THE PRESIDENT. I won't have a press conference on Thursday. [Laughter]

Q. Will you have one next week?

THE PRESIDENT. If we decide to have one, it will probably be on Friday.

[20.] Q. Would you care to comment, Mr. President, on the candidacy of James Roosevelt for Governor?

THE PRESIDENT. I have no comment. That is a primary contest, and the President never mixes in a primary contest; but when the Democrats get ready to operate against the Republicans, then I will take a hand if it is necessary.

[21.] Q. Mr. President, have you a new chairman for your Council of Economic Advisers?
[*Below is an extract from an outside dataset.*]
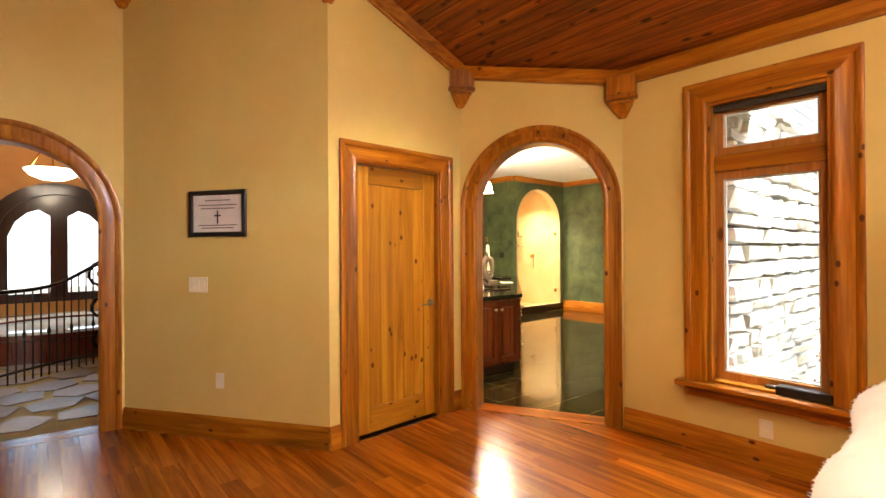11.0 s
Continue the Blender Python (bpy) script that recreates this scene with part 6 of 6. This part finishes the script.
limits = []
for (p, q) in ((VW0, VW1), ((-5.25, 5.43), (-4.06, 6.06)), ((SHX, FARY), (BX1, FARY)), ((BX1, FARY), (BX1, 6.2)), ((BX1, 6.2), (-4.06, 6.06))):
    d = Vector((q[0] - p[0], q[1] - p[1])).normalized()
    n = Vector((-d.y, d.x)) if p != (-5.25, 5.43) else Vector((d.y, -d.x))
    if p == (BX1, 6.2):
        n = Vector((0, -1))
        limits.append((n.x, n.y, -5.40))
        continue
    limits.append((n.x, n.y, n.x * p[0] + n.y * p[1]))
tiles = []
for i in range(-16, 14):
    for j in range(-10, 16):
        c = [Vector((TS * (i + a) + (TG / 2 if a == 0 else -TG / 2), TS * (j + b) + (TG / 2 if b == 0 else -TG / 2))) for a, b in ((0, 0), (1, 0), (1, 1), (0, 1))]
        pts = [tuple(TO + Vector((p.x * math.cos(TROT) - p.y * math.sin(TROT), p.x * math.sin(TROT) + p.y * math.cos(TROT)))) for p in c]
        for lim in limits:
            pts = clip(pts, *lim) if pts else pts
        if len(pts) > 2:
            cx, cy = sum(p[0] for p in pts) / len(pts), sum(p[1] for p in pts) / len(pts)
            if cx < SHX + 0.02:
                continue
            tiles.append((pts, abs(cx + 5.8) + abs(cy - 7.6)))
tiles.sort(key=lambda q: q[1])
for pts, _ in tiles[:300]:
    b = bmesh.new()
    prism(b, pts, -0.006, 0.0)
    data = mesh_of(b, "tile", False)
    data.materials.append(M_TILE)
    ob = new("tile", data)
    ob.parent = bath_ob
b = bmesh.new()
for pts, _ in tiles[300:]:
    prism(b, pts, -0.006, 0.0)
if len(b.verts):
    ob = part("tiles", b, M_TILE, bath_ob, "", False)
    ob["kind"] = "stuff"

# ---- hall flagstones ----
hall_ob = bpy.data.objects["hall_floor"]
r = random.Random(12)
for i in range(9):
    for j in range(9):
        cx, cy = -6.9 - i * 0.42 + r.uniform(-0.05, 0.05), 1.2 + j * 0.45 + (0.2 if i % 2 else 0)
        n = r.choice((5, 6))
        pts = [(cx + 0.235 * math.cos(k * 2 * math.pi / n + 0.3 * i) * r.uniform(0.85, 1.05), cy + 0.235 * math.sin(k * 2 * math.pi / n + 0.3 * i) * r.uniform(0.85, 1.05)) for k in range(n)]
        if all(p[0] < -6.97 and p[0] > -10.1 and p[1] < 4.9 for p in pts) and cy - 0.2 > 0.95 + 0.42 * max(0, -8.1 - cx):
            b = bmesh.new()
            prism(b, pts, -0.012, 0.0 + r.uniform(-0.002, 0.002))
            data = mesh_of(b, "flagstone", False)
            data.materials.append(M_FLAG)
            ob = new("flagstone", data)
            ob.parent = hall_ob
THE PRESIDENT. No, I haven't.

[22.] Q. Mr. President, Senator Douglas of Illinois has a plan for cutting about 40 billion off the 1951 fiscal year budget?
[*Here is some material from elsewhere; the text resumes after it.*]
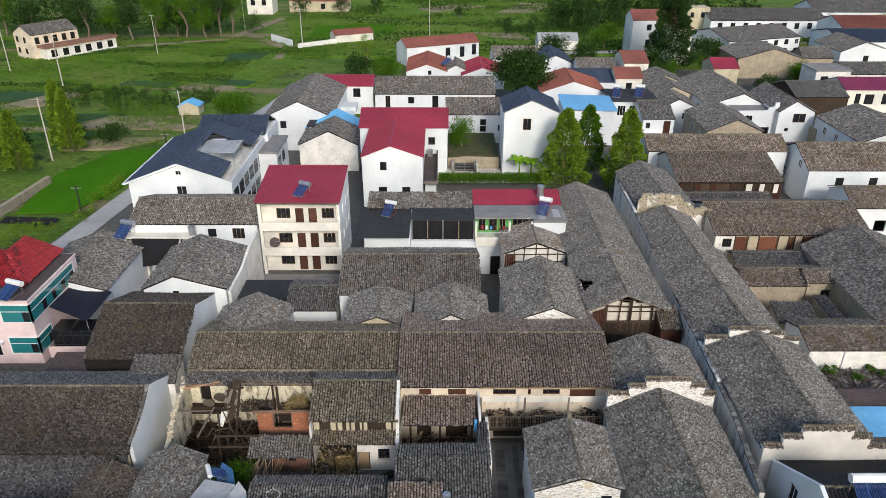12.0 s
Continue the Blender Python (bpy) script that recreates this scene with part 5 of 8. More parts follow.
# ---- houses on the left ----
def curved_gable_house():
    """An old house whose front roof sags between eaves and ridge, with a white gable wall that follows the curve."""
    x0, x1 = -62.0, -29.3
    h = thing("farm_house", (-45, 57, 0), "old house with a brown tile roof and a white curved gable", "house")
    line = ((50.75, 5.28), (52.4, 5.58), (54.2, 6.08), (56.0, 6.82), (57.6, 7.66))
    for (ya, za), (yb, zb) in zip(line, line[1:]):
        l = math.hypot(yb - ya, zb - za) + 0.02
        slope(h, (x0, ya, za), (1, 0, 0), (0, yb - ya, zb - za), [(0, 0), (x1 - x0, 0), (x1 - x0, l), (0, l)], TILE_DARK)
    l = math.hypot(6.2, 2.9)
    slope(h, (x0, 63.8, 4.82), (1, 0, 0), (0, -6.2, 2.9), [(0, 0), (x1 - x0, 0), (x1 - x0, l), (0, l)], TILE_GREY, row=0.25, channels=False)
    ridge_cap(h, (x0, 57.6, 7.74), (x1, 57.6, 7.74))
    wall("wall", (x0 + 0.1, 51.6), (x1 - 0.4, 51.6), 0, 5.25, EARTH, h, 0.3)
    wall("wall", (x1 - 0.4, 63.5), (x0 + 0.1, 63.5), 0, 4.6, WHITE_OLD, h, 0.3)
    wall("wall", (x0 + 0.4, 63.2), (x0 + 0.4, 51.9), 0, [(0, 4.6), (5.6, 7.3), (11.3, 5.2)], WHITE_OLD, h, 0.3)
    # rough blocks of the eaves course, mortared under the tiles
    block = shared("eaves_block", (-0.36, 0.36, -0.10, 0.12, -0.17, 0.17), EARTH, 0.03)
    for i in range(40):
        piece("eaves_block", block, pose(x1 - 0.9 - 0.80 * i, 51.5 + random.uniform(-0.04, 0.03), 4.98 + random.uniform(-0.03, 0.03), 0, random.uniform(-3, 3), random.uniform(-3, 3)), h)
    prof = [(0, 5.5), (0.6, 5.62), (1.6, 5.85), (2.6, 6.15), (3.6, 6.58), (4.4, 7.0), (5.1, 7.42), (5.7, 7.82), (6.5, 7.5), (8.1, 6.7), (11.2, 5.2)]
    wall("gable_wall", (-29.25, 51.9), (-29.25, 63.1), 0, prof, WHITE, h, 0.35, label="white gable wall with a curved coping")
    bm = bmesh.new()
    for (a, za), (b, zb) in zip(prof, prof[1:]):
        add_beam(bm, (-29.46, 51.9 + a, za + 0.05), (-29.46, 51.9 + b, zb + 0.05), 0.34, 0.10)
    tagged(part("coping", bm, TILE_GREY, h), kind="stuff")
    slope(h, (x0, 47.6, 3.0), (1, 0, 0), (0, 3.9, 1.6), [(0, 0), (32.4, 0), (32.4, 4.2), (0, 4.2)], TILE_SLATE)
    return h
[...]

THE PRESIDENT. I wonder why he didn't put that plan into effect in the Congress that has just adjourned? They were going to cut ever so much off that budget, and they came up here with a bigger one than I asked them for.

When I make the 1951 budget it will be just as hard to do anything about it as it was with the 1950 budget.

Q. Who made that suggestion, Mr. President? I didn't catch it.

THE PRESIDENT. Senator Douglas of Illinois. He has made it time and again before. It's easy enough to stand outside and say what ought to be done about the budget, but when you try to make it up, it's a different story.

Q. Mr. President, what do you mean by it is going to be hard to do anything about?

THE PRESIDENT. It is going to be a tight budget, just like the 1950 budget was. It is going to be an honest budget, because I know how to make it.

Q. Mr. President, will it be smaller or larger?

THE PRESIDENT. I can't answer that question.

Q. Will there be anything--

THE PRESIDENT. That will appear in the Budget Message.

Q. Mr. President, will there be anything in it on moving the Government out of Washington?

THE PRESIDENT. No. [Laughter]

Reporter: Thank you, Mr. President.

THE PRESIDENT. You're welcome.

Note: President Truman's two hundred and sixth news conference was held in his office at the White House at 4 p.m. on Thursday, November 17, 1949.